Keith Knight, pen, ink ©2018

This BINGO is no fun for the millions of US citizens targeted by state-sanctioned disenfranchisement. Reflecting the Republican lust for power , voter suppression is thriving. The 2013 Supreme Court decision (5 to 4) gutted the Voting Rights Act of 1965 by removing oversight of nine states with the most egregious history. Increasingly, states are enacting laws that restrict ballot access for people of color, low-income folks, the elderly and disabled, and students. Voters face a variety of obstacles aimed to discourage or prevent them from voting. With the most fundamental right of democratic citizenship at risk, growing suppression is stimulating effective resistance, localized and specific to the communities being threatened.

OCTOBER

Power to the People

Ann Altman, oil, pastel ©2019

Since the disastrous 2016 presidential election, there is an emerging consensus on the left that elections do indeed matter and increased engagement is crucial.
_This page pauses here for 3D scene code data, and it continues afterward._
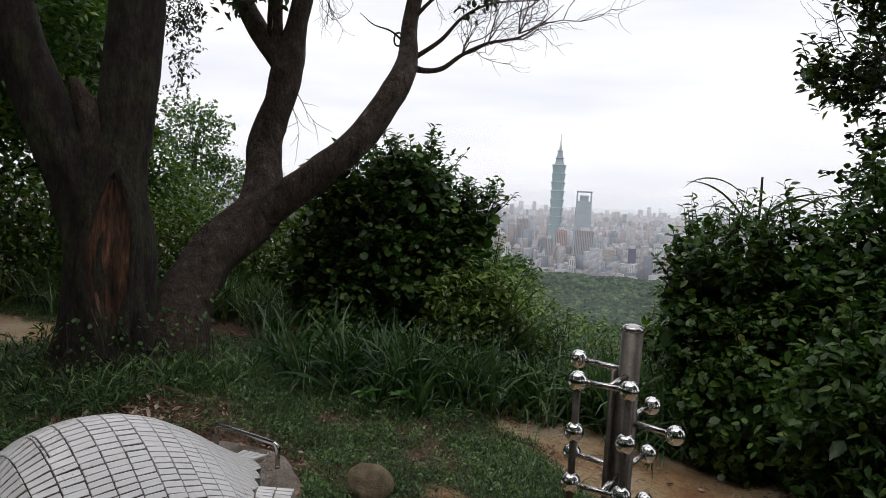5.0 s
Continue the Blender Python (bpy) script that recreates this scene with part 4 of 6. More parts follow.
def build_paving():
    pts = [(-7.05, 3.02), (-7.10, 2.55), (-7.3, 2.15), (-8.1, 1.75), (-9.6, 2.1), (-9.4, 3.2), (-8.2, 3.25)]
    bm = bmesh.new()
    top = [bm.verts.new((x, y, 0.085)) for x, y in pts]
    low = [bm.verts.new((v.co.x, v.co.y, v.co.z - 0.2)) for v in top]
    m = len(pts)
    for k in range(m):
        bm.faces.new((low[k], low[(k + 1) % m], top[(k + 1) % m], top[k]))
    bm.faces.new(top[::-1])
    bmesh.ops.recalc_face_normals(bm, faces=bm.faces)
    ob = tagged(part("pebble_paving", bm, M_CEMENT, None, "paved corner of grey pebbles set in cement", smooth=False), category="paving", kind="structure")
    gx, gy = np.meshgrid(np.arange(-9.6, -7.0, 0.062), np.arange(1.7, 3.3, 0.062))
    gx, gy = gx.ravel() + rng.uniform(-0.012, 0.012, gx.size), gy.ravel() + rng.uniform(-0.012, 0.012, gy.size)
    keep = in_poly(gx, gy, pts)
    gx, gy = gx[keep], gy[keep]
    bmt = bmesh.new()
    bmesh.ops.create_icosphere(bmt, subdivisions=1, radius=1.0)
    tv = np.array([v.co for v in bmt.verts]) * (0.036, 0.024, 0.02)
    tf = np.array([[v.index for v in f.verts] for f in bmt.faces])
    bmt.free()
    n = len(gx)
    pos = np.stack([gx, gy, np.full(n, 0.09)], 1)
    r = turns(rng.uniform(0, 6.28, n), np.zeros(n), np.zeros(n))
    v = np.einsum("nij,kj->nki", r, tv) + pos[:, None]
    f = (tf[None] + (np.arange(n) * len(tv))[:, None, None]).reshape(-1, 3)
    st = from_arrays("pebbles", v.reshape(-1, 3), f, M_PEBBLE, ob, smooth=True)
    tagged(st, kind="stuff")


build_paving()

# ---------------------------------------------------------------- plants: helpers
def clump_points(blobs, clusters, per, spread, hollow=0.55, gaps=None, grain=2.0):
    """Leaf places in clusters, mostly towards the outside of a set of ellipsoids (x, y, z, rx, ry, rz)."""
    vol = np.array([b[3] * b[4] * b[5] for b in blobs]) ** 0.75
    pick = rng.choice(len(blobs), clusters, p=vol / vol.sum())
    b = np.array(blobs, float)[pick]
    d = rng.normal(size=(clusters, 3))
    d /= np.linalg.norm(d, axis=1)[:, None]
    rad = (hollow + (1.0 - hollow) * rng.random(clusters) ** 0.6)[:, None]
    c = b[:, :3] + d * rad * b[:, 3:] * (1 + 0.07 * rng.normal(size=(clusters, 1)))
    if gaps is not None:
        c = c[[noise.noise(Vector(v) * grain) > gaps for v in c]]
        clusters = len(c)
    p = np.repeat(c, per, axis=0) + rng.normal(size=(clusters * per, 3)) * spread * 0.5
    return c, p


def build_bush(name, label, category, blobs, root, clusters, per, spread, size, mat, hollow=0.5, wide=1.0, stems=14, group="", second=None, shape=(LEAF_V, LEAF_F), sprigs=0):
    zr = float(height(*root))
    e = thing(name, label, category, (root[0], root[1], zr), group)
    c, p = clump_points(blobs, int(clusters * 2.3), per, spread, hollow)
    p = p[p[:, 2] > height(p[:, 0], p[:, 1]) - 0.02]
    if second:
        k = rng.random(len(p)) < second[1]
        leaves("young_foliage", p[k], rng.uniform(0.7, 1.2, k.sum()) * size, second[0], e, pitch=(-0.25, 0.6), wide=wide, shape=shape)
        p = p[~k]
    leaves("foliage", p, rng.uniform(0.65, 1.25, len(p)) * size, mat, e, pitch=(-0.25, 0.6), wide=wide, shape=shape)
    inner = [(b[0], b[1], b[2] - 0.04, b[3] * 0.74, b[4] * 0.74, b[5] * 0.78) for b in blobs]
    _, q = clump_points(inner, clusters, 6, spread, 0.15)
    q = q[q[:, 2] > height(q[:, 0], q[:, 1])]
    leaves("inner_foliage", q, rng.uniform(0.9, 1.5, len(q)) * min(size * 1.5, 0.12), mat, e, pitch=(-0.4, 0.6), shape=shape)
    bm = bmesh.new()
    for k in range(stems):
        t = c[rng.integers(len(c))]
        a = np.array((root[0] + rng.normal() * 0.15, root[1] + rng.normal() * 0.15, zr - 0.05))
        m = a * 0.45 + t * 0.55 + np.array((rng.normal() * 0.1, rng.normal() * 0.1, 0.12))
        r0 = rng.uniform(0.010, 0.022)
        pts, rad = curve_points([(*a, r0), (*m, r0 * 0.65), (*t, r0 * 0.25)], 4)
        tube(bm, pts, rad, 6)
    part("branchwork", bm, M_TWIG, e)
    if sprigs:
        add_sprigs(e, blobs, sprigs, size, mat, wide)
    return e


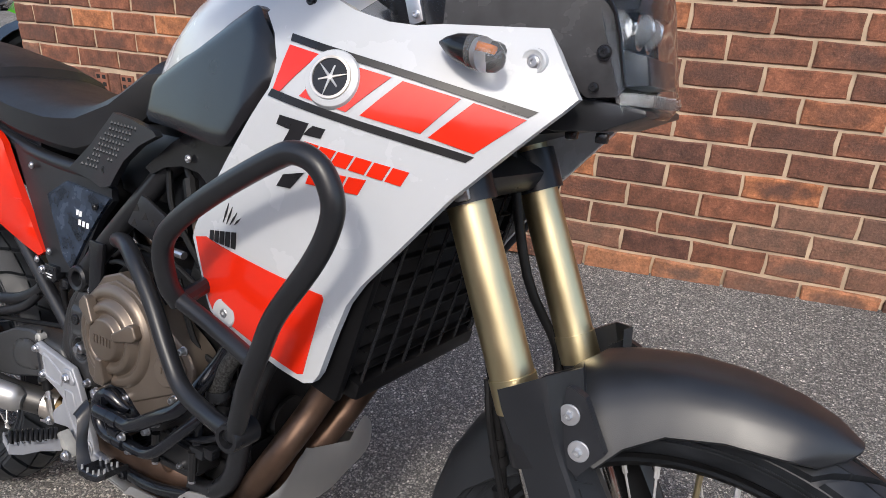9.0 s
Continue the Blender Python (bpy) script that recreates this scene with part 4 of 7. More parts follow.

The 2020 elections will be the most consequential in most of our lifetimes, offering the opportunity to roll back many reactionary policies or extend and further entrench them.
Ann Altman’s colorful image captures some of the diverse tasks required to transform our culture and political direction. In her words, “Action is the best antidote for despair.” There’s a place for all of us to contribute – find yours.

NOVEMBER

Honoring Indigenous Peoples

Eduardo Kobra, murals; Marcia Rosa photographs, 2019

Created by Brazilian street artist Eduardo Kobra for the 2016 Rio Olympics, Las Etnias (The Ethnicities), is the largest mural in the world - measuring almost 3,000 square meters. The design illustrates a common bond among indigenous peoples from five continents: a Mursi man (Ethiopia) above, a Huli man (Papua New Guinea), a Kayin woman (Thailand), a Tapajó boy (Brazilian Amazon) and a Supi man (Europe) left to right below. The intricate, kaleidoscopic style showcases cultural diversity and the larger goal of world peace.

DECEMBER

Gather Together

Jen Bloomer, mixed media, 2017

At year’s end, we pause in gratitude for family and friends, our many blessings. It can be a time, as well, to expand our circles beyond those we love. The practice of generosity counteracts the powerful forces of greed and fear that shape our world. It depends not upon abundance (a very relative notion), but on trust and an open heart. This holiday, share a meal or an experience with people unlike you and yours. In the months to come let us re-dedicate ourselves to the unfinished work of building a tolerant democracy whose government is accountable and open to all its people.